SaaS Superapps are not just another buzzword. They’re the industry’s collective pushback against fragmentation — an attempt to bring everything founders need under one cohesive roof.

A SaaS Superapp is basically what happens when you get tired of paying for 10 different tools and decide to build everything into one place. Project management, chat, analytics, docs — it’s all there. You stop jumping between windows, teams stay on the same page, and your brain doesn’t hurt.

Why This Shift Matters for SaaS Makers In 2025, efficiency isn’t a luxury — it’s survival. Markets are tighter, budgets are leaner, and the “stack sprawl” that used to be manageable is now a productivity drain.

Here’s why many SaaS founders I talk to are leaning toward superapps instead of traditional multi-tool setups:

1. Less Time Switching, More Time Shipping Context switching is invisible burnout. Every app you open resets your focus. Superapps consolidate those touchpoints — meaning fewer tabs, fewer notifications, and smoother handoffs between teams.

One founder told me, “Once we moved everything into one workspace, it felt like my brain finally exhaled.” That’s not hyperbole — it’s reality for teams balancing product, support, and growth simultaneously.

2. Cost Consolidation That Actually Makes Sense Earlier, founders didn’t mind spending $300–$500/month across various SaaS tools. But in 2025, every subscription adds up. Superapps streamline costs — not by being cheaper per se, but by bundling value across one subscription, making financial forecasting cleaner and more predictable.

3. Fewer Integration Headaches If you’ve ever tried to get Slack, ClickUp, and HubSpot talking to each other, you know it’s a nightmare. Superapps just build this stuff in from day one instead of bolting it on when you complain loud enough.

4. A Single Source of Truth The biggest hidden cost in SaaS teams isn’t the tools — it’s misalignment. Where’s the latest roadmap? Who owns the latest version of the onboarding flow? Superapps eliminate that ambiguity with shared dashboards and role-based visibility. Everyone sees what matters, when it matters.

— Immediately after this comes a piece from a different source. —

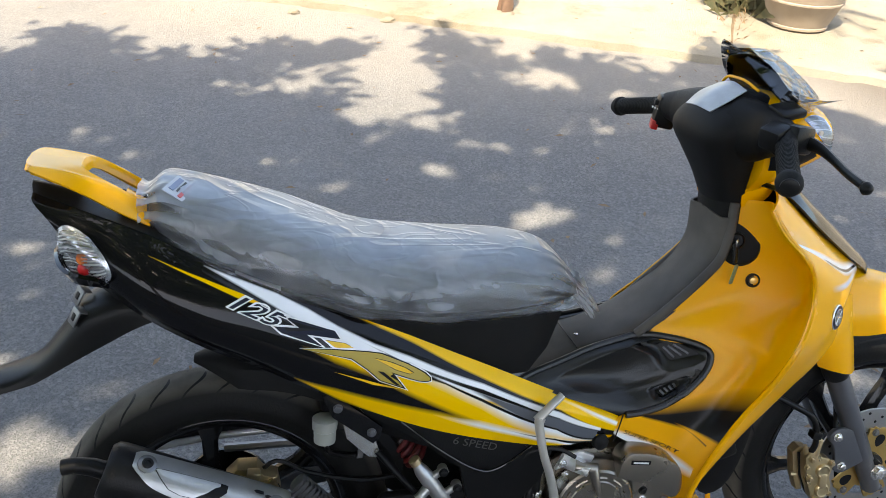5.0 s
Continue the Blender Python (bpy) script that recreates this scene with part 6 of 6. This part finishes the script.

The Tech That Makes Superapps Possible in 2025 AI actually knows what your team needs now — you don’t have to learn some weird workflow that the tool designed for you. And honestly, building integrations isn’t as painful anymore. Things can actually talk to each other without a developer staying up at 2 AM.

And then there’s data gravity — a quiet but powerful force. The more data your teams generate inside one unified platform, the smarter it becomes. It learns your processes, reduces redundancies, and enhances visibility.

That’s the long-term moat of superapps — not just convenience, but intelligence.

How Founders Are Using Superapps Right Now I’ve seen SaaS teams use different versions of this idea:

You’ve got teams running Notion for everything now. ClickUp keeps getting more ambitious about doing it all. Linear’s building for developers specifically.

What’s changing isn’t the individual tool — it’s the philosophy: Founders want one home base where everything connects.

Instead of tool stacks expanding infinitely, they’re now collapsing — neatly, intentionally.

The Real Win: Mental Bandwidth Let’s be honest. Most SaaS founders aren’t struggling because their product lacks features — they’re struggling because their day lacks focus. Superapps don’t just save time; they save mental energy.

Every unnecessary switch, every integration bug, every context shift — it’s cognitive tax. Superapps return that energy where it belongs: product, strategy, creativity.

And in a world where attention is the rarest currency, that’s priceless.

Looking Ahead: What’s Next for SaaS Superapps The next 2–3 years will be decisive. We’ll likely see:

Traditional SaaS tools merging or acquiring each other to become superapp ecosystems.

AI copilots becoming default in every workflow, automating repetitive processes.

Vertical SaaS products (like fintech or HR) transforming into category-specific superapps with niche depth.

This isn’t about one app ruling them all — it’s about reducing friction so SaaS founders can think clearly again.

My Take As someone who’s spent years observing SaaS trends, I believe 2025 marks the start of the “age of convergence.” We’ve spent a decade unbundling — now we’re re-bundling, but smarter.

SaaS Superapps won’t replace creativity or innovation. But here’s what actually changes: you can finally think. You’re not bouncing between 10 tabs wondering where the truth is. So real talk — is your tool stack making you faster, or is it just noise? Because the teams that actually win aren’t running the most tools. They’re the ones with clear heads and the ability to focus.